At this point, however, predicting the museum’s facilities is not unlike squinting through a periscope into the future. The Department of Archaeology, accustomed to counting out years in the thousands, seems in no rush. “We’re calling for an Expression of Interest again,” said Keshav Chandra, the Secretary for Art, Culture, Languages, and also Special Secretary to the Chief Minister. “It is at a very premature stage.”

Until then, the Dara Shikoh Library is filled with the echoes of Persaud’s wry comment: “When an archaeological department starts talking about a museum, it’s time to get suspicious.” The front hall of the library holds a ramshackle museum-repository, all dusty display cases littered with late-Harappan potsherds or ornaments excavated from Mandoli, Bhorgarh and Jhatikara. The centrepiece is a half-buried hominid skeleton, surrounded with pieces of pottery. Its caption – simply, “The Pit” – could easily describe the building around it, or the current state of the Walled City Museum.

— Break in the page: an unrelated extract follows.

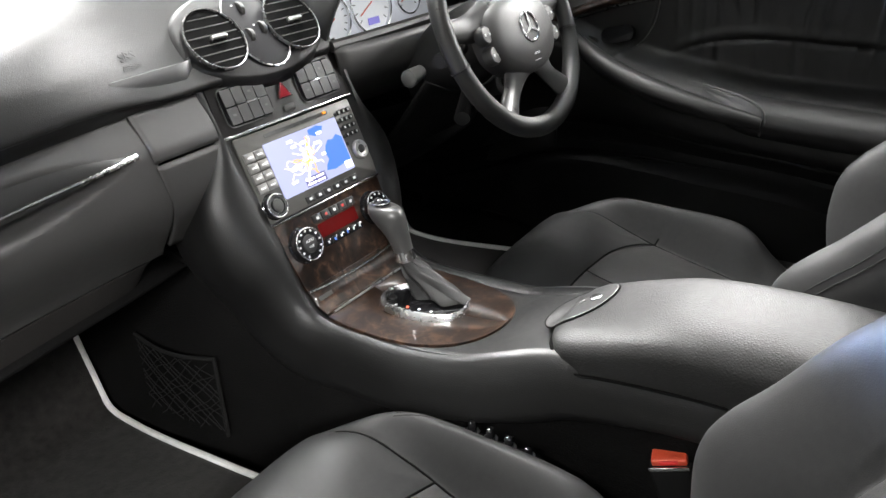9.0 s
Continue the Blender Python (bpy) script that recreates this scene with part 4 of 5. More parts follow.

Rather than setting a gloomy precedent, the failure of the Walled City Museum should provide a lesson for the Delhi City Museum. Meanwhile, after the closing of Delhi Town Hall at Chandni Chowk last month, there have murmurs about a potential city museum there as well. If we’re very lucky, the city could have two, maybe three, illuminating museums, within cycle-rickshaw distance of each other, creating connections between Delhi, old and new. Though there’s no Commonwealth Games urgency behind them, they could do far more for city pride.